The Essence of Pluribus Mark S. Miller (markm@caplet.com)
Thu, 04 Feb 1999 10:35:10 -0800

[Something I recently posted to a private discussion. Perhaps this is something I should revise and post in the Pluribus section of the ELib page of our website? Maybe something along these lines should go into the book?

--MarkM]

Consult the documents posted at the erights site for the details, especially http://www.erights.org/elib/index.html , but here's a simplified version of the Pluribus protocol, identical from a security point of view, but less efficient:

Objects are aggregated together into units called Vats. Each E object exists in exactly one Vat -- we speak of an object being hosted by its Vat, A Vat typically hosts many objects. Each Vat exists on one machine at a time, but a machine may host many Vats. A good first approximation is to think of a Vat as a process (or address space) full of objects, except that it persists. Rather, think of a process as an incarnation of a Vat, but the Vat maintains its identity (and state) as it passes serially thru a sequence of incarnations.
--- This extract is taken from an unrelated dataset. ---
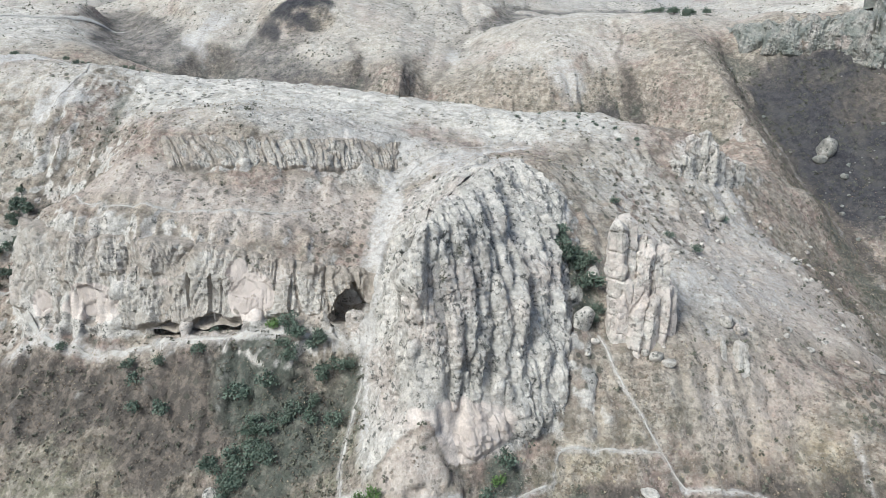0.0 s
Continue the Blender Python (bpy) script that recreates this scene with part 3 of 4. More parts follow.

On creation, each Vat generates a public/private key pair. (We're avoiding RSA for patent reasons. We're currently using DSS. Anyone like to contribute an Elliptic Curve implementation?) The fingerprint of the Vat's public key is the Vat IDentity, or VatID. What does the VatID identify? The VatID can only be said to designate any Vat that knows and uses the corresponding private key.

Within one Vat, an object reference (capability) is implemented by a traditional memory address. Capability security within as address space is built out of safe language techniques (made popular by Java, but having a history going back to Lisp 1.5 and Algol 60). An object reference can also go between Vats. On the fundamental diagram http://www.erights.org/elang/concurrency/images/fundamental.gif , if Alice, Bob, and Carol are in three separate Vats, then Alice can talk to Carol only because Alice's Vat can talk to Carol's Vat. An inter-vat data connection is secure and authenticated (+ integrity, defense from replay attacks, etc... Bill Frantz and Eric Messick did great work here). We care about inductive correctness -- assuming a pre-existing secure connection between Alice and Bob, and separately between Alice and Carol, can we establish a similarly secure connection between Bob and Carol?
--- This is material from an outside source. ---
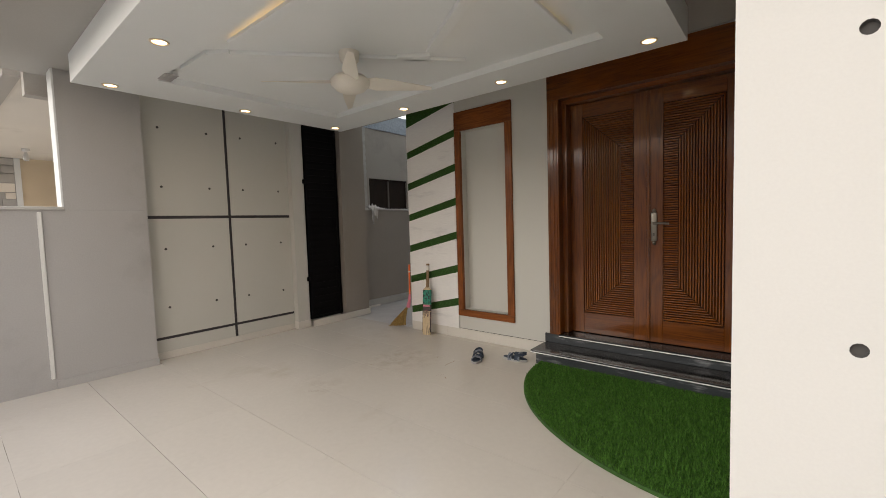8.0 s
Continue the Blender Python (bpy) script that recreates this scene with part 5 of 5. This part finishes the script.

When Carol's Vat first exported a pointer to Carol across the Vat boundary, Carol's Vat assigned an unguessable randomly chosen number to Carol. We call this a "swiss number", since it has the "knowledge is authority" logic of swiss bank accounts. When Alice's Vat first received the tail of this pointer, Alice's Vat thereby came to know Carol's swiss number and Carol's Vat's VatID.

When Alice gives Bob access to Carol, Alice's Vat tell's Bob's Vat Carol's swiss number and Carol's Vat's VatID. Bob's Vat now wishes to obtain the tail of a Vat-crossing pointer directly to Carol, so that it may deliver this tail to Bob. Bob's Vat first contacts an alleged Carol's Vat (using location routing/hint info beyond this description) and asks it for its public key. It verifies that it matches the fingerprint, ..., you can image the logic from here, through Diffee Hellman, to a shared encryption single-key, Mac, and IVs. *Only* once a secure data pipe is set up does Bob's Vat reveal Carol's swiss number to Carol's Vat.
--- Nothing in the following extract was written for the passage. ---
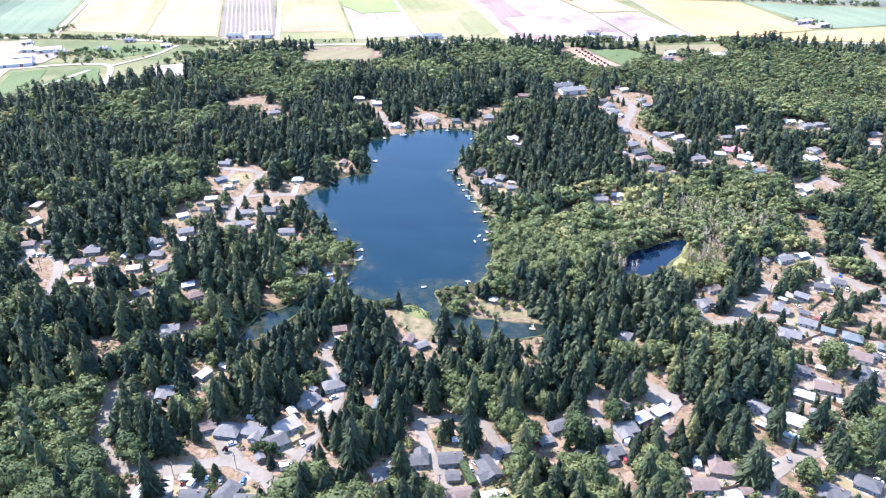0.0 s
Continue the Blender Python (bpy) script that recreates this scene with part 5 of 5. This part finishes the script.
def house(x, y, l, w, turn, roof, seed):
    rng = random.Random(seed)
    small = l < 8.5
    wi = rng.randrange(5)
    wall = M_TEALWALL if roof == "t" else WALLS[wi]
    word = "teal" if roof == "t" else WALL_WORDS[wi]
    name = "shed" if l < 7.5 else "house"
    root = new(name)
    root.matrix_world = pose(x, y, 0.0, 0, 0, turn)
    h, rise = (2.5 if small else 2.9), w / 2 * (0.36 + 0.14 * rng.random())
    hip = (w / 2 + 0.3) * rng.choice([0, 0, 0.85]) if not small else 0
    part("wall", *gable_walls(l, w, h, rise - (0.05 if not hip else rise * 0.95)), wall, root)
    part("roof", *gable_roof(l, w, h, rise, 0.5, 0.18, hip), ROOFS[roof], root)
    wing = not small and l > 9.8 and rng.random() < 0.6
    if wing:
        side, at = rng.choice([-1, 1]), (l / 2 - 3.2) * rng.choice([-1, 1])
        wl, ww = w * 0.5 + 3.0, 6.2
        m = pose(at, side * wl / 2, 0, 0, 0, 90)
        wr = ww / 2 * rise / (w / 2)
        part("wing_wall", *turned(gable_walls(wl, ww, h - 0.02, wr - 0.05), m), wall, root)
        part("wing_roof", *turned(gable_roof(wl, ww, h, wr, 0.45, 0.18), m), ROOFS[roof], root)
        put("garage_door", GARAGE, root, pose(at, side * wl, 0.02, 0, 0, 0 if side > 0 else 180))
    for sx in (-1, 1):
        for k in ((-0.25,) if small else (-0.32, 0.0, 0.32)):
            for sy in (-1, 1):
                if wing and sy == side and abs(k * l - at) < 4 or sx > 0 and k == 0.0:
                    continue
                if sx > 0 and k < 0:
                    continue
                if k == 0.0 and sy < 0:
                    put("door", DOOR, root, pose(0, -w / 2, 0.05, 0, 0, 180))
                    continue
                if sx < 0 or k > 0:
                    win = put("window", WIN, root, pose(k * l, sy * w / 2, 1.5, 0, 0, 0 if sy > 0 else 180))
                    put("pane", PANE, win, Matrix())
        win = put("window", WIN, root, pose(sx * l / 2, 0.1 * w, 1.5, 0, 0, -90 * sx))
        put("pane", PANE, win, Matrix())
    if not small and rng.random() < 0.45 and not hip:
        put("chimney", CHIMNEY, root, pose(l * 0.22, w * 0.12, h + rise * 0.55))
    if not small:
        part("porch", *box(-1.6, 1.6, -w / 2 - 1.9, -w / 2 - 0.02, 0.0, 0.22), M_DRIVE, root)
    size = "small " if small else "single-storey "
    tagged(root, size + word + "-walled " + name + " with a " + ROOF_WORDS[roof] + (" hipped" if hip else "") + " roof among trees", name, "houses round the lake")
    return root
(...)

A capability is an arrow, and an arrow has two sides. There is an imposter problem in both directions. The VatID ensures that the entity Bob is speaking to is the one Alice meant to introduce him to. The swiss number ensures that the entity allowed to speak to Carol is one Alice chose to enable to do so.

Notice how separate this part of the description is from how locations are identified and how data packets are actually conveyed.